Sunday, November 30, 2008

Gee, thanks

for nothing that is. I just need to vent a bit because the kids drove me insane today. Friday evening we had Thanksgiving leftovers with our neighbors, who have family visiting. Said family has a son almost my daughter's age. My daughter didn't want to leave because she wanted to play more with this boy. Boys mother proceeds to say perhaps they can play together tomorrow and asks me if she has a bike. I say she has a big wheel and this Mom tells my daughter that she and this boy can ride bikes together the next day.

So, Saturday comes... and I see them all pile in the car just before lunch. Okay, no big deal, they can play in the afternoon right? I call and leave a message. I have no idea when they finally came home that evening but I never got a call back. Same thing today - no call. So my daughter has been hounding me every time she sees this little boy outside because she was told they could play. And apparently it's not happening. In her mind it is my fault of course.

Today I spoke with another neighbor who asked how we were doing and if I needed a break. I told her we were doing pretty good, but that my daughter would sure love it if they would bring their daughter over to play for a bit. I'm told they have some plans, but when they got home after lunch we could all go to the park or something. Okay, cool. Thank God I didn't mention this to my daughter, because they never called me back either.

To top it all off, my son screamed his head off for the majority of the afternoon and evening. For apparently no reason. I swear I wanted to bang my head against the wall and knock myself out so I wouldn't have to listen to it anymore.

To sum it all up, I'm pissed off because twice this weekend I've expected a little help with entertaining my daughter and haven't gotten it. It's not easy being the only person who is here to do everything for both children, myself and the house. Yes, my husband and I knew what we were getting into with the mi1it@ry life and I have accepted the role of single mother for possibly the next 4 months and am okay with it. We generally do quite well by ourselves.
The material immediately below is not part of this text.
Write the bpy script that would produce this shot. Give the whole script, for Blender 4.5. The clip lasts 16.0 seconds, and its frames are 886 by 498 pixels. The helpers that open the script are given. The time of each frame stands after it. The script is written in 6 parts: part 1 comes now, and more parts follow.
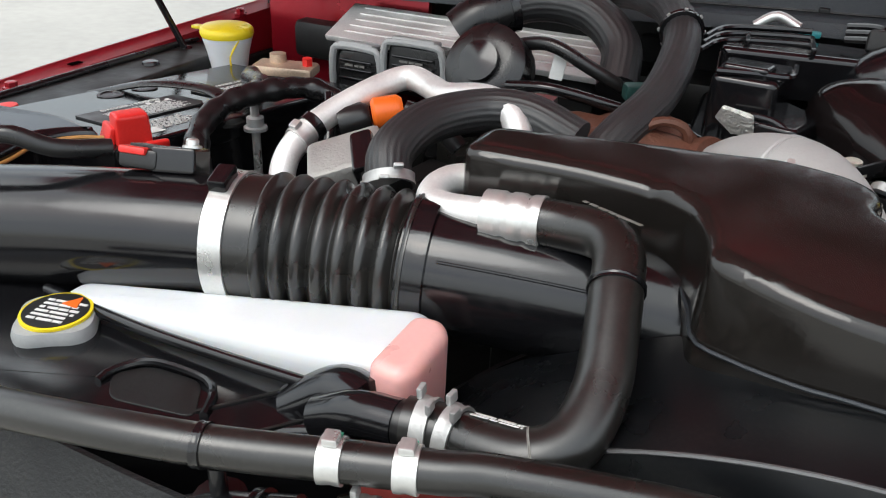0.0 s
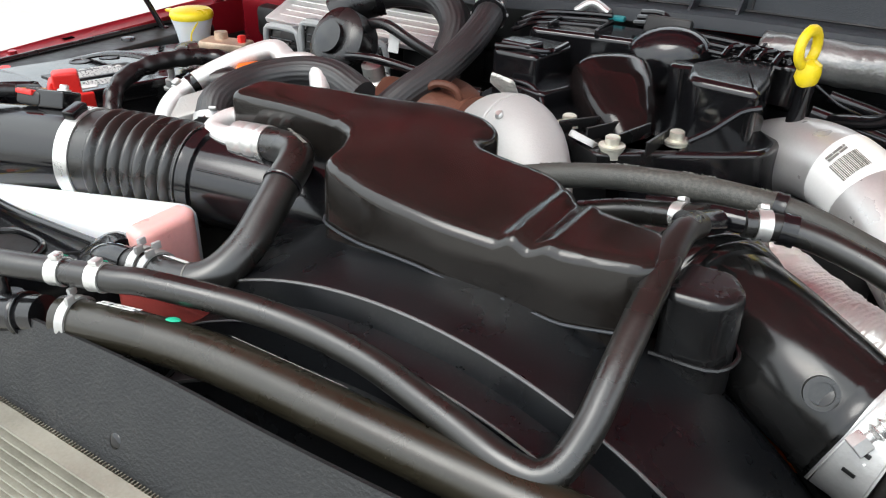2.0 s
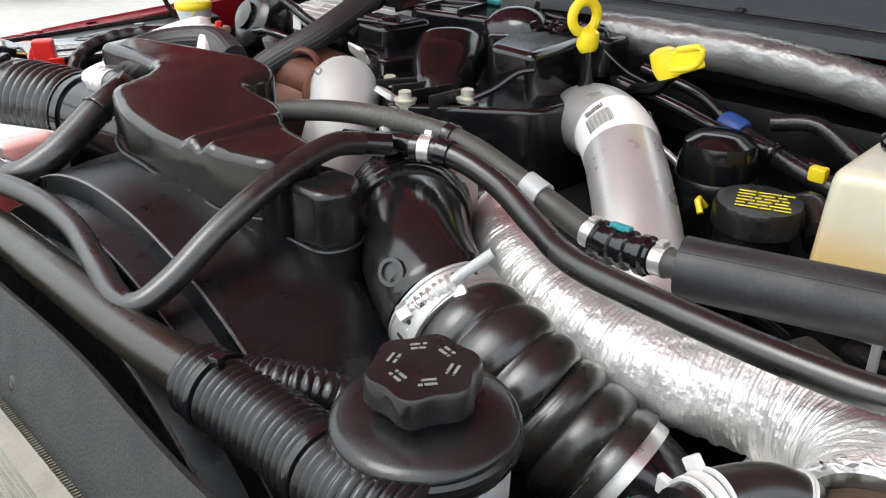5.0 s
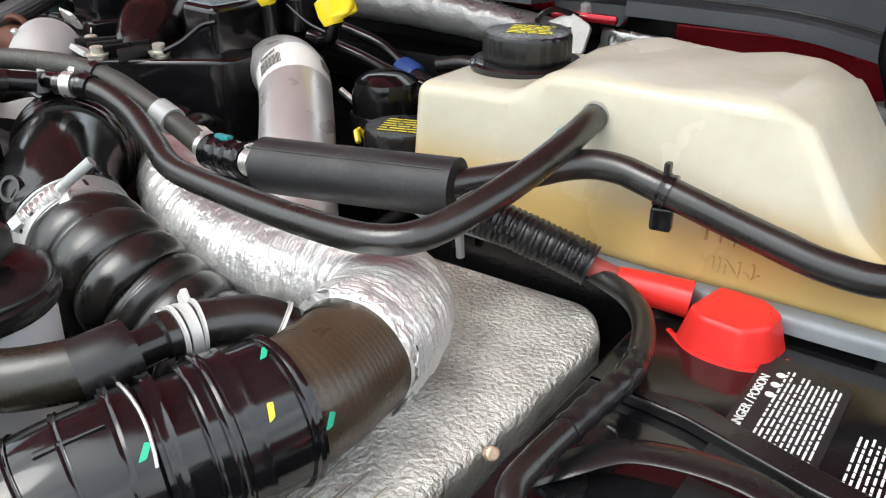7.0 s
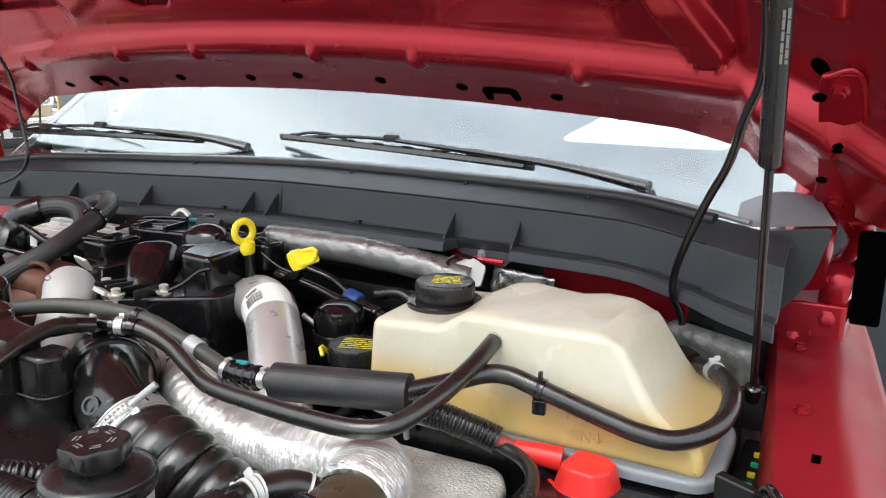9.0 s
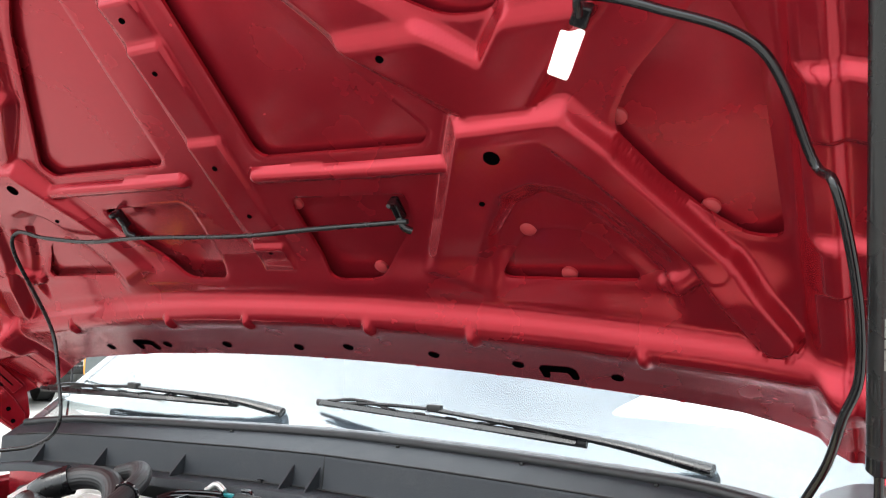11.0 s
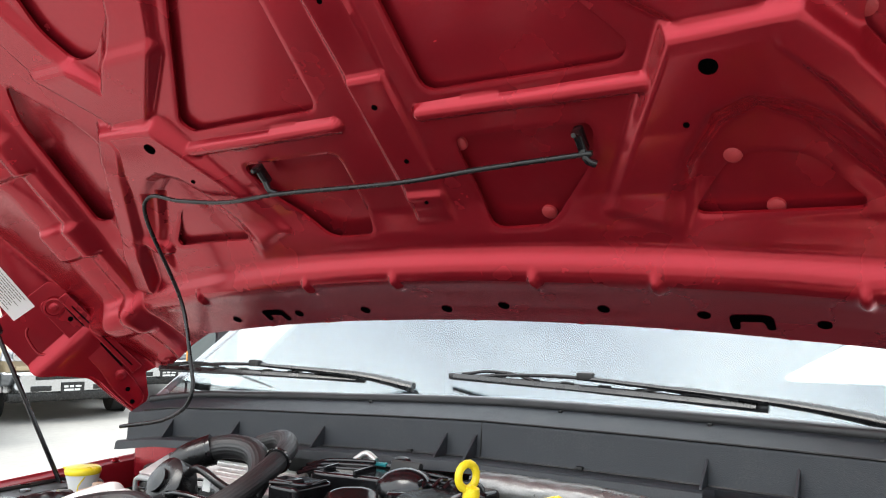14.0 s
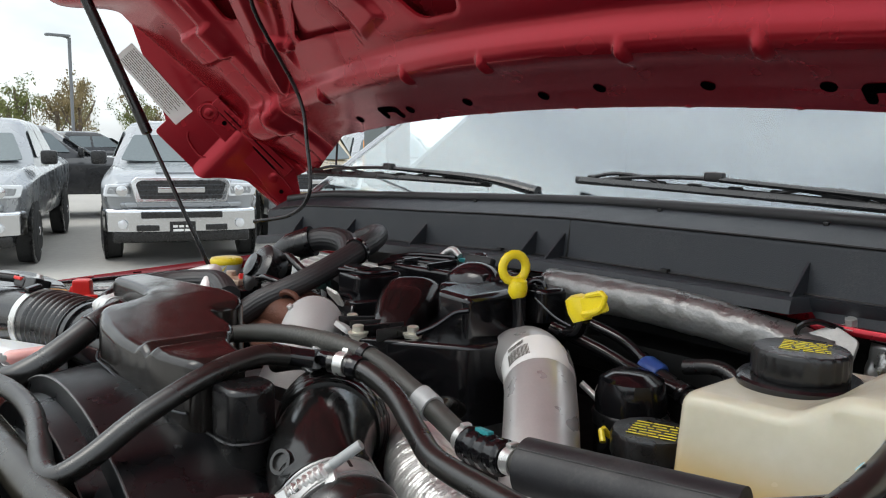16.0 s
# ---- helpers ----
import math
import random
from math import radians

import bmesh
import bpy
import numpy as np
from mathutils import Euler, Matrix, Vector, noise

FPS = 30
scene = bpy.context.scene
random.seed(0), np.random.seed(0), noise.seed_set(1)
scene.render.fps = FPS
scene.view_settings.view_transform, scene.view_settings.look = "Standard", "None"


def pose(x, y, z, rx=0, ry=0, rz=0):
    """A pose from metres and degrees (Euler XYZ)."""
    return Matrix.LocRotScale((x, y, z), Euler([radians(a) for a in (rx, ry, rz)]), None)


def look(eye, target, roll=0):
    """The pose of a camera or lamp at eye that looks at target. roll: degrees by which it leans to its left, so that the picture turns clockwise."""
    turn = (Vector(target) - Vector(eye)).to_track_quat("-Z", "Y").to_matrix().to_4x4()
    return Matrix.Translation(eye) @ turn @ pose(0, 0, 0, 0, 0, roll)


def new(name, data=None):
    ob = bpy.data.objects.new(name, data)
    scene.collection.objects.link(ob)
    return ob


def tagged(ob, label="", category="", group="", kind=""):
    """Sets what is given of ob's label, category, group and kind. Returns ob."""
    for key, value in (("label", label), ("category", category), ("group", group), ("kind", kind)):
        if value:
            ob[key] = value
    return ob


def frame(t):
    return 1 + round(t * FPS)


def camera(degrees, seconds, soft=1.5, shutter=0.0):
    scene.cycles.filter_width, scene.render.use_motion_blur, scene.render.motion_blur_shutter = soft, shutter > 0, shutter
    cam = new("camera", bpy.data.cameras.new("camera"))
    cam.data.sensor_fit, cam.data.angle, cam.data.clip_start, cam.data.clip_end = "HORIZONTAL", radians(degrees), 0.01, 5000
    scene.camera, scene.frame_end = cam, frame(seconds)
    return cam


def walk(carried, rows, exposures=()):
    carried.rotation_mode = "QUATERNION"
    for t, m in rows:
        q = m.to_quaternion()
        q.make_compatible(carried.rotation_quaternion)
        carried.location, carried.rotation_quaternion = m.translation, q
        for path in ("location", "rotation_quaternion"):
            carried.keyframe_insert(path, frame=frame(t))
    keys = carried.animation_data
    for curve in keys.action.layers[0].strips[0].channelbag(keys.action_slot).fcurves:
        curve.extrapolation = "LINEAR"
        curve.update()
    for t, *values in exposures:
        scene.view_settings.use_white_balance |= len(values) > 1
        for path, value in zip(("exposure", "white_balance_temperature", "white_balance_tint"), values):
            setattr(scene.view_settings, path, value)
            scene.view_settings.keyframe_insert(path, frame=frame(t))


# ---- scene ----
cam = camera(57.7, 16.0, soft=1.1)
PATH = [
    (0, (0.081, -0.169, 1.605), (-0.645, 1.442, 0.668), 2.7),
    (0.5, (0.147, -0.171, 1.609), (-0.632, 1.408, 0.66), 2.0),
    (1, (0.198, -0.173, 1.615), (-0.628, 1.376, 0.658), 1.9),
    (1.5, (0.299, -0.2, 1.636), (-0.588, 1.306, 0.662), 1.3),
    (2, (0.407, -0.208, 1.649), (-0.54, 1.266, 0.685), 1.2),
    (2.5, (0.506, -0.213, 1.667), (-0.509, 1.224, 0.715), 0.6),
    (3, (0.574, -0.188, 1.671), (-0.52, 1.199, 0.733), -0.1),
    (5.5, (0.817, -0.08, 1.604), (-0.454, 1.169, 0.696), -0.6),
    (6, (0.891, -0.053, 1.585), (-0.334, 1.248, 0.685), -0.5),
    (6.5, (0.923, -0.042, 1.579), (-0.198, 1.349, 0.68), -0.1),
    (7, (0.959, -0.044, 1.585), (-0.103, 1.398, 0.695), -0.2),
    (7.5, (1.0, -0.08, 1.574), (-0.014, 1.405, 0.698), -0.7),
    (8, (1.034, -0.156, 1.618), (0.08, 1.376, 0.756), -0.4),
    (8.5, (1.056, -0.224, 1.667), (0.111, 1.361, 0.896), -0.3),
    (9, (1.067, -0.286, 1.718), (0.133, 1.417, 1.244), 0.4),
    (9.5, (1.053, -0.328, 1.738), (0.103, 1.404, 1.428), 0.3),
    (10, (1.026, -0.342, 1.761), (0.072, 1.41, 1.611), 0.5),
    (12.5, (0.848, -0.229, 1.744), (-0.181, 1.457, 2.056), 0.5),
    (13, (0.762, -0.267, 1.723), (-0.316, 1.391, 2.02), 0.6),
    (13.5, (0.73, -0.307, 1.704), (-0.368, 1.348, 1.935), 0.6),
    (14, (0.804, -0.304, 1.671), (-0.28, 1.37, 1.826), 0.6),
    (14.5, (0.879, -0.205, 1.636), (-0.207, 1.472, 1.725), 0.6),
    (15, (0.92, -0.134, 1.624), (-0.375, 1.39, 1.624), 0.9),
    (15.5, (0.94, -0.066, 1.611), (-0.544, 1.262, 1.424), 1.3),
    (16, (0.913, -0.074, 1.606), (-0.612, 1.195, 1.348), 0.7),
]
EXPOSURES = [(0.0, -0.33), (1.0, 0.0), (2.0, 0.15), (3.0, 0.1), (6.0, 0.15), (7.0, 0.1), (8.5, 0.15), (9.0, 0.1), (10.0, 0.2), (12.5, 0.92), (13.5, 0.44), (14.0, 0.22), (14.5, 0.05), (15.0, -0.12), (15.5, -0.5), (16.0, -0.6)]
walk(cam, [(t, look(eye, target, roll)) for t, eye, target, roll in PATH], EXPOSURES)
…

But don't offer a playdate to my 4 year old and then not call. Please don't ask me if I need a break and then not follow through on our plans. It just serves to cause me more stress and unnecessarily upsets my daughter who is dying for more play time.

On the brighter side, both kids are in bed, the dishes are done, the laundry is almost all done, the cats are fed, litter boxes cleaned, and I am heading for a much needed hot shower. Probably followed by some De@dwood, on loan from the library. And some 0reos. Must have 0reos.

1 comment:

Chris said...

Commenting late but I wanted to send some hugs your way! I hope the Oreo's hit the spot and things are getting better.